In court papers asking that Mr. Haas be held until his trial, the Justice Department said that he could flee the country in his Cessna jet and head for China, where he has business interests. The Justice Department said China did not have a treaty allowing extradition of accused tax cheats. It called him a flight risk, saying he has few ties to the community, is single, has no children and faces about 20 years in prison if convicted.
Haas Automation, in a statement, said that Mr. Haas was not guilty and that the tax issues "revolve around" the company's former chief financial officer, John Phillips. It said the indictment would have no effect on the business.
Last month, Haas Automation won, by default, a lawsuit filed in Ventura County Superior Court accusing Mr. Phillips of cheating the company out of $27.5 million.

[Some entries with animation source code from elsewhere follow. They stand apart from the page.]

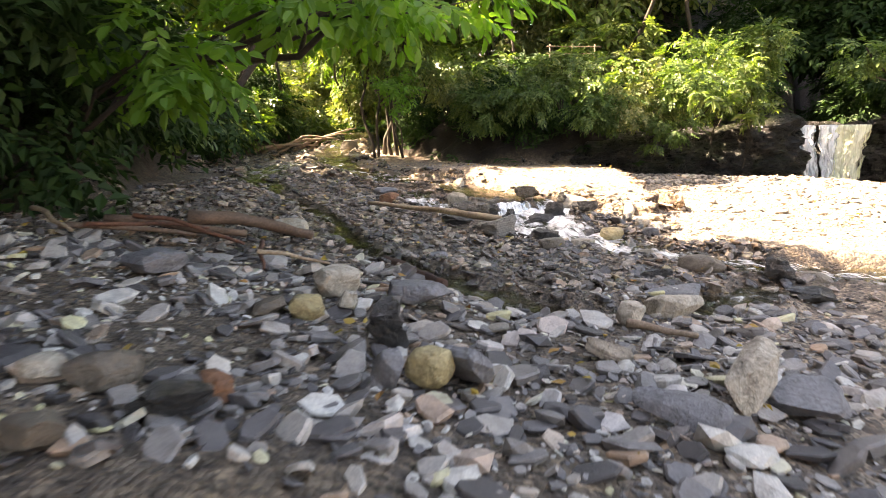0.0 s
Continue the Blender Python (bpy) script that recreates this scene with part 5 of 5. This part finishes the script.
core.matrix_basis = pose(13.5, 17.2, 0.24, 0, 0, -25)
for k in range(3):
    lot = []
    for q in range(230):
        a = np.array([13.5, 17.2, 0.27]) + g.normal(0, 1, 3) * np.array([0.36, 0.22, 0.13])
        dr = g.normal(0, 1, 3) * np.array([0.36, 0.3, 0.22]) + np.array([0.03, 0.0, 0.02])
        b = a + dr * g.uniform(0.5, 1.0)
        b[2] = max(b[2], 0.02)
        lot.append(tube(bend(a, b, 7, g.uniform(-0.15, 0.25), 0.16, q + 120 * k), np.linspace(g.uniform(0.004, 0.011), 0.002, 7), 4, 0.2, q))
    part("root_mat", tubes_mesh("root_mat", lot, M_ROOT), wad, "matted reddish-brown roots")
log = thing("bleached_log", "long bleached driftwood log lying at the water's edge", "driftwood")
part("trunk", tubes_mesh("trunk", [tube(bend((13.1, 16.35, 0.12), (13.72, 13.6, -0.04), 16, -0.01, 0.02, 9), np.linspace(0.055, 0.075, 16), 10, 0.12, 4)], M_DRIFT), log)
lot = [tube(np.array([(13.32, 15.5, 0.08), (13.4, 15.72, 0.3), (13.42, 15.84, 0.37), (13.3, 15.98, 0.28)]), [0.04, 0.035, 0.028, 0.015], 7, 0.2, 1)]
for q in range(9):
    a = np.array([13.36, 15.5 + g.uniform(-0.2, 0.25), 0.12])
    lot.append(tube(bend(a, a + np.array([g.uniform(0.1, 0.5), g.uniform(-0.4, 0.2), g.uniform(0.05, 0.22)]), 7, -0.1, 0.15, 40 + q), np.linspace(0.014, 0.004, 7), 5, 0.2, q))
for q in lot:
    part("root_stub", tubes_mesh("root_stub", [q], M_DRIFT), log, "upturned pale root stub")

stick("dry_branch", "pale forked dry branch on the gravel bar", [(bend(gz(9.56, 13.75, 0.07), gz(8.85, 12.25, 0.07), 12, 0.0, 0.05, 3), np.linspace(0.012, 0.026, 12)),
      (bend(gz(9.3, 13.2, 0.07), gz(9.05, 13.45, 0.1), 6, 0, 0.1, 5), np.linspace(0.014, 0.005, 6))], M_DRIFT)
stick("driftwood_pole", "long tan driftwood pole across dark wet stones", [(bend((-1.12, 10.29, 0.47), (0.85, 8.72, 0.4), 14, -0.01, 0.02, 7), np.linspace(0.026, 0.052, 14))], M_DRIFT)
stick("brown_log", "short dark brown log beside a grey slab", [(bend(gz(-0.5, 5.75, 0.08), gz(0.04, 4.85, 0.08), 9, 0, 0.03, 2), np.linspace(0.06, 0.045, 9))], M_ROOT)
stick("wet_plank", "broken brown piece of wood beside shallow water", [(bend(gz(1.24, 4.04, 0.06), gz(1.65, 3.89, 0.06), 7, 0, 0.02, 3), np.linspace(0.03, 0.018, 7))], M_POLE)
for k, (a, b, r, m) in enumerate([((-3.08, 5.15), (-2.06, 5.37), 0.028, M_RAIL), ((-2.94, 5.6), (-1.74, 5.72), 0.05, M_RAIL), ((-2.85, 5.09), (-1.97, 5.73), 0.02, M_DRIFT_RED), ((-3.48, 5.47), (-2.89, 4.99), 0.025, M_DRIFT),
                                  ((-2.26, 5.75), (-1.2, 6.02), 0.07, M_RAIL), ((-1.3, 4.51), (-0.85, 4.88), 0.018, M_DRIFT), ((-1.39, 4.97), (-1.23, 4.4), 0.02, M_DRIFT_RED), ((-2.56, 5.34), (-1.65, 5.37), 0.022, M_DRIFT_RED)]):
    stick("driftwood_stick", ("bleached" if m is M_DRIFT else "brown" if m is M_RAIL else "reddish") + " stick in a heap of driftwood on the bank",
          [(bend(gz(*a, 0.1 + 0.02 * k), gz(*b, 0.1), 9, -0.02, 0.04, 20 + k), np.linspace(r, r * 0.6, 9))], m)
heap = thing("dead_branches", "tangle of dead branches at the foot of the far trees", "driftwood")
for k in range(5):
    part("branch", tubes_mesh("branch", [tube(bend(gz(-7.0 + 0.5 * k, 23.6 + 0.3 * k, 0.1), gz(-4.6 + 0.35 * k, 24.6 + 0.2 * k, 0.2 + 0.12 * k), 8, -0.08, 0.06, 60 + k), np.linspace(0.07, 0.03, 8), 7, 0.2, k)], M_POLE), heap)

# broken log in the cut bank, an upright snag and a bent root
stump = thing("broken_log", "broken rotten log jutting from the cut bank", "log")
part("trunk", tubes_mesh("trunk", [tube(bend((3.95, 11.6, 0.3), (4.22, 11.14, 0.38), 10, 0, 0.02, 3), np.linspace(0.075, 0.07, 10), 11, 0.35, 6)], M_ROOT), stump)
part("bark", tubes_mesh("bark", [tube(bend((3.86, 11.42, 0.36), (4.1, 11.1, 0.33), 8, 0.02, 0.03, 2), np.linspace(0.032, 0.022, 8), 6, 0.4, 3)], M_BROKEN), stump, "strip of pale bark")
gg = np.random.default_rng(12)
for k in range(34):
    v, f = stone_shape(2, 950 + k, 0.6, 0.9, 9, 0.2)
    sz = gg.uniform(0.05, 0.11)
    ob = part("splinter", mesh_of("splinter", v * sz * np.array([1.0, 0.85, 0.9]), f, (M_BROKEN, M_EARTH, M_TANWOOD, M_EARTH, M_BROKEN)[k % 5], False), stump, "splintered pale wood" if k % 5 in (0, 4) else "")
    a, r = gg.uniform(0, 6.28), 0.1 * gg.uniform() ** 0.5
    ob.matrix_basis = pose(4.22 + r * math.cos(a) * 0.8 + gg.normal(0, 0.015), 11.1 + r * math.cos(a) * 0.5 + gg.normal(0, 0.03), 0.4 + r * math.sin(a) * 1.0, gg.uniform(-180, 180), gg.uniform(-180, 180), gg.uniform(-180, 180))
for k, (dx, dy, dz) in enumerate([(0.0, 0.3, 0.17), (0.04, 0.2, 0.15), (-0.02, 0.38, 0.16), (0.08, 0.1, 0.12)]):
    v, f = stone_shape(2, 980 + k, 0.5, 0.9, 9, 0.2)
    ob = part("splinter", mesh_of("splinter", v * 0.1, f, M_BROKEN, False), stump, "splintered pale wood")
    ob.matrix_basis = pose(4.1 + dx, 11.05 + dy, 0.38 + dz, 20 * k, 30 * k, 50 * k)
stick("snag", "upright broken tan snag at the foot of the cut bank", [(bend((4.17, 13.05, 0.2), (4.23, 13.24, 0.62), 16, 0, 0.03, 4), np.linspace(0.075, 0.052, 16))], M_DRIFT, "wood", 12, 0.5)
stick("bent_root", "bent pale root running along the cut bank", [(np.array([gz(4.14, 13.25, 0.06), gz(4.2, 13.1, 0.1), gz(4.24, 12.9, 0.05), gz(4.28, 12.72, 0.06), gz(4.29, 12.55, 0.04), gz(4.34, 12.4, 0.03)]), [0.05, 0.04, 0.03, 0.025, 0.016, 0.01])], M_TANWOOD)

# wooden railing up on the slope
rail = thing("wooden_railing", "weathered wooden railing on the slope among bushes", "railing")
for k in range(3):
    px0 = 4.25 + 0.85 * k
    part("post", tubes_mesh("post", [tube(np.array([(px0, 25.1, float(land(px0, 25.1)) - 0.2), (px0, 25.1, 4.5), (px0, 25.1, 5.0)]), 0.032, 8)], M_RAIL), rail)
for z in (4.4, 4.66, 4.92):
    part("rail", tubes_mesh("rail", [tube(bend((4.1, 25.05, z), (6.2, 25.05, z - 0.02), 8, 0, 0.004, 3), 0.019, 7)], M_RAIL), rail)


# grass hanging from the right-hand cliff
def hanging(x, y, z, n, length, seed, label):
    g = np.random.default_rng(seed)
    vs, fs = [], []
    for k in range(n):
        a = np.array([x, y, z]) + g.normal(0, 1, 3) * np.array([0.14, 0.14, 0.05])
        ln = length * g.uniform(0.5, 1.1)
        out = np.array([g.normal(-0.1, 0.1), g.normal(-0.12, 0.1), 0])
        s = np.linspace(0, 1, 6)[:, None]
        p = a + out * np.sqrt(s) + np.array([0, 0, 1]) * (0.12 * s - s ** 1.5) * ln
        w = 0.011 * (1 - 0.85 * s)
        side = np.array([g.normal(), g.normal(), 0])
        side /= np.linalg.norm(side)
        v = np.concatenate([p - side * w, p + side * w])
        f = np.array([[i, i + 1, i + 7, i + 6] for i in range(5)])
        vs.append(v), fs.append(f + 12 * k)
    return thing("hanging_grass", label, "grass", mesh_of("hanging_grass", np.concatenate(vs), np.concatenate(fs), M_GRASS, False))


hanging(14.75, 18.6, 3.2, 90, 0.9, 1, "tuft of long drooping grass on the cliff edge")
hanging(15.3, 18.0, 3.0, 70, 0.8, 2, "tuft of drooping grass under leaves on the cliff")

# fallen leaves
x, y = places(420, -3.5, 12.5, 2.2, 19, dry_side, 44)
g = np.random.default_rng(44)
n = len(x)
q = leaf_blade(0.085, 0.045, 0.2, -0.12)
yaw = g.uniform(0, 6.28, n)
sc = g.uniform(0.45, 1.0, n)
c, s = np.cos(yaw)[:, None], np.sin(yaw)[:, None]
v = np.stack([(q[None, :, 0] * c - q[None, :, 1] * s) * sc[:, None] + x[:, None], (q[None, :, 0] * s + q[None, :, 1] * c) * sc[:, None] + y[:, None],
              q[None, :, 2] + (land(x, y) + 0.05)[:, None] + g.uniform(-0.01, 0.02, (n, 6))], -1)
thing("fallen_leaves", "yellow, orange and brown fallen leaves on the stones", "leaves",
      mesh_of("fallen_leaves", v.reshape(-1, 3), (BLADE_F[None] + (np.arange(n) * 6)[:, None, None]).reshape(-1, 4), M_LITTER, False), "stuff")

# the stones that lie nearest to the way, one by one
meshes = [mesh_of("stone", *MEDIUM[i], M_COBBLE, i >= len(SLABS)) for i in range(len(MEDIUM))]
g = np.random.default_rng(77)
for n, x0, x1, y0, y1, lo, hi, keep in [(90, -2.2, 2.8, 2.9, 5.6, 0.08, 0.22, bed_left), (70, 4.0, 6.0, 9.6, 12.5, 0.08, 0.2, right_bar), (140, 6.4, 10.6, 12.6, 16.5, 0.08, 0.25, right_bar)]:
    xs, ys = places(n * 2, x0, x1, y0, y1, keep, n)
    for x, y in list(zip(xs, ys))[:n]:
        k = int(g.integers(0, len(meshes)))
        s = lo + (hi - lo) * g.uniform() ** 2
        ob = new("stone", meshes[k])
        ob.parent = ground
        ob.matrix_basis = pose(x, y, float(land(x, y)) + s * 0.1, g.normal(0, 9), g.normal(0, 9), g.uniform(0, 360)) @ Matrix.Diagonal((s, s * g.uniform(0.9, 1.25), s * g.uniform(0.75, 1.15), 1))
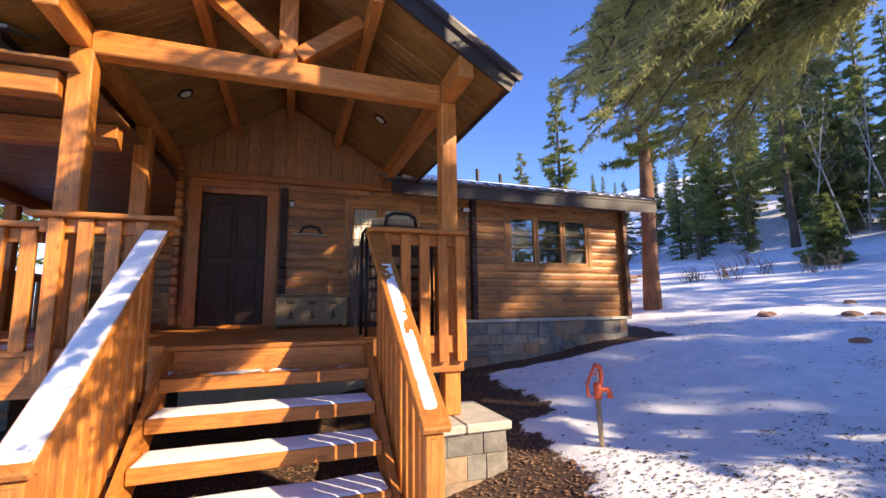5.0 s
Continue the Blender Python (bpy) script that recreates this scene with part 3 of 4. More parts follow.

The transactions described in that lawsuit are among those listed in the federal indictment, Peter Zierhut, the company spokesman, confirmed.
Mr. Phillips, identified only by his initials in the indictment, went to the F.B.I. in April 2001 and told them that he had been ordered by Mr. Haas eight months earlier to cheat the government out of more than $8.9 million in taxes, the Justice Department said. Mr. Phillips is an unindicted co-conspirator.
The indictment identified Charles W. Todd of Minden, Nev., as the owner of a nonexistent company, Supermill, doing business as American Putter, that was paid $12 million for sham purchase orders and then funneled 98 percent of that back to Mr. Haas. Mr. Todd appeared in Federal District Court in Los Angeles yesterday and agreed to plead guilty to two tax evasion charges, the Justice Department said.
Another man, Kenneth Greene of Simi Valley, Calif., also agreed yesterday to plead guilty over his role in aiding the tax fraud.
Denis A. Dupuis, 51, of Newbury Park, Calif., a former general manager of Haas Automation, and Robert G. Cable, 73, of La Crescenta, Calif., a former salesman for the firm, were indicted, accused of helping fabricate the tax deductions. They were paid about 2 percent of the $23 million in face value of the sham invoices, the indictment said.
The other 98 percent of the money was funneled back to Mr. Haas, according to the indictment. It said Mr. Haas cheated the government out of $12.5 million on his personal tax returns and $7.7 million on Haas Automation's returns in 2000 and 2001.
The indictment also described two other invoicing schemes. One involved a Nascar race team sponsored by Haas Automotive and the other a land title company. The indictment gave few details other than stating that all the money paid in those two schemes was funneled back to Mr. Haas, suggesting that he may have operated them without confederates.
"The tax fraud schemes in this case stem from defendant Haas's dislike of the federal judicial system and anger towards a federal judge (Judge Leonie M. Brinkema) who presided over a patent infringement suit" that Mr. Haas lost in August 2000, according to the court papers. The indictment said that the primary purpose of the "tax fraud schemes was to recoup the patent infringement settlement payment by defrauding" the government.
The Justice Department said that when Mr. Haas learned that Mr. Phillips had gone to the F.B.I., he told him, "Don't make me hurt you." The indictment and related papers cite this as the first of a number of efforts by Mr. Haas and an unnamed private investigator to intimidate witnesses and an Internal Revenue Service special agent, with threats of financial and physical harm for themselves or their families.
The indictment said one witness, a partner with Mr. Phillips in a Kansas flower shop, told the authorities about threats by the private investigator, but she recanted them after developing a "personal relationship" with the private investigator.
Last year, President Bush cited Haas Automation's success in exporting machine tools as a reason to adopt a free trade agreement with Central American countries.